Very cool! I will look into that company!


I have come across lenders that offer 100% financing. Have not experienced the one mentioned but here is something to look out for, just in case it has the same issues I've seen elsewhere:

1. Rates tend to be 12-15% plus around 5 points (as opposed to say a more reasonable ~10% + 2 or 3 points).

2. The LLC on the loan is usually owned by the lender, not the borrower. I'm no lawyer but I'm told that this can mean that no foreclosure is necessary. While they of course want you, the borrower, to service the loan (Hey its a profitable interest rate!) if you do not make your payments then you will merely wake up one day without a property or any equity even in all that nice rehab work.

Once again I have not dealt with the lender mentioned, but as ever - Caveat Emptor!

I good way to crunch your numbers is to of course know the repair costs, the ARV and purchase upfront. Hard money lenders will lend up to 75% of the ARV. Expect to put down 10-20% of the purchase price and they will fund 100% of the repairs and pay the contractors via draws once each stage of the repairs when they are complete.

A little tip they don't tell you about in fix and flip school. Always try to wrap 6 months of the interest payments in the loan. This will require that you buy lower the 75% ARV which I do the advise anyway. Back out your numbers so that you don't have to make monthly payments on the loan while you rehab the property. It will save you a ton of headaches and stress.

@Jesse Lynch To echo what @Clem Foltz said Pine financial will lend 70% of ARV . So ARV at 270k they will lend 189k. They will do 100% rehab and purchase price if it meets the 70%. There are requirements for reserves and you have closing cost, points , property insurance, title insurance, ect at closing.

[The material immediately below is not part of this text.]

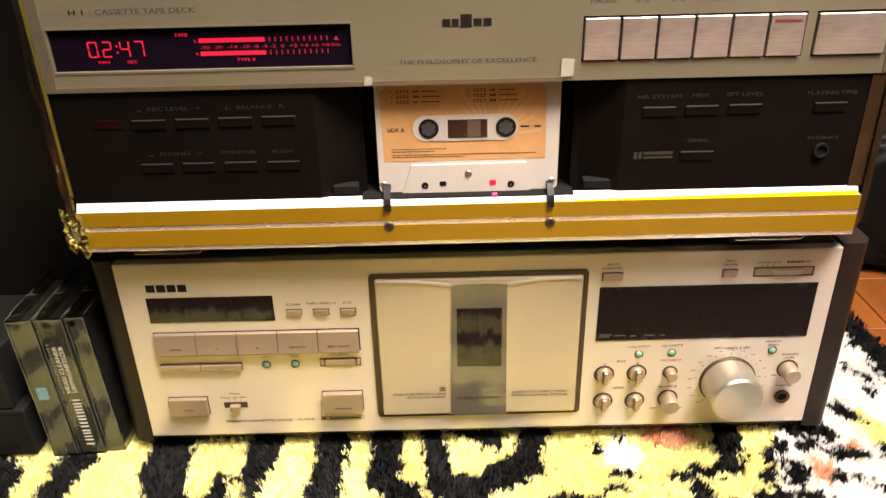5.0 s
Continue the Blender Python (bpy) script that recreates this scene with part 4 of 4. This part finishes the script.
# ---- beside the decks ----
def cassette_case(x0, x1, y0, z0, tilt, spine, words=(), tall=109.0):
    t = thing("cassette_case", "clear plastic cassette case standing upright beside the deck", "cassette case", ((x0 + x1) / 2, y0 + 32, z0), group="upright cassette cases")
    z1 = z0 + tall
    part("inlay", box(x0 + 1.3, x1 - 1.3, y0 + 1.4, y0 + 2.2, z0 + 1.6, z1 - 2), spine, t, "smoky grey inlay card")
    part("cassette", box(x0 + 2.2, x1 - 2.2, y0 + 3, y0 + 64, z0 + 2, z1 - 7, 1), black_plastic, t, "dark cassette inside the case")
    for nm, d in (("front_panel", (x0, x1, y0, y0 + 1, z0, z1)), ("side_panel", (x0, x0 + 1, y0 + 1, y0 + 69, z0, z1)), ("side_panel", (x1 - 1, x1, y0 + 1, y0 + 69, z0, z1)),
                  ("top_panel", (x0 + 1, x1 - 1, y0 + 1, y0 + 69, z1 - 1, z1)), ("bottom_panel", (x0 + 1, x1 - 1, y0 + 1, y0 + 69, z0, z0 + 1))):
        part(nm, box(*d), clear_plastic, t, "clear plastic panel").visible_shadow = False
    part("hinge_tab", box(x0 - 0.4, x0 + 7, y0 + 8, y0 + 30, z1 - 0.2, z1 + 1.4, 0.4), clear_plastic, t).visible_shadow = False
    # thin pale strips stand in for glints on the clear edges
    for ex in (x0 + 0.3, x1 - 0.6):
        part("bright_edge", box(ex, ex + 0.35, y0 - 0.12, y0 + 0.02, z0 + 1, z1 - 0.6), edge_glint, t, "painted glint along the case edge")
    part("bright_edge", box(x0 + 0.7, x1 - 0.8, y0 - 0.12, y0 + 0.02, z1 - 1.6, z1 - 1.1), edge_glint, t)
    for ex in (x0, x1 - 0.3):
        part("bright_edge", box(ex, ex + 0.25, y0 + 1, y0 + 40, z1 - 0.1, z1 + 0.15), edge_glint, t)
    part("bright_edge", box(x0 + 0.6, x0 + 6.6, y0 + 30, y0 + 30.3, z1 + 1.3, z1 + 1.6), edge_glint, t)
    part("hinge_pin", rod((x0 + x1) / 2 - 2, z1 - 5, 2.2, y0 - 0.8, y0, 16, 0.3), clear_plastic, t).visible_shadow = False
    t.rotation_euler = (radians(tilt[0]), radians(tilt[1]), 0)
    return t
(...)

The ARV for a current one i am doing with them is 175k they are lending 122500. Purchase price is 59606 putting 65k in repair so not exactly 70% so that difference will come out of my pocket. At closing I'm bringing about 10k. So at ARV at about 270k I would expect you would need at least 20-25k and that's if the deal meets the 70%. @Sean Blomquist is the one you would want to reach out too.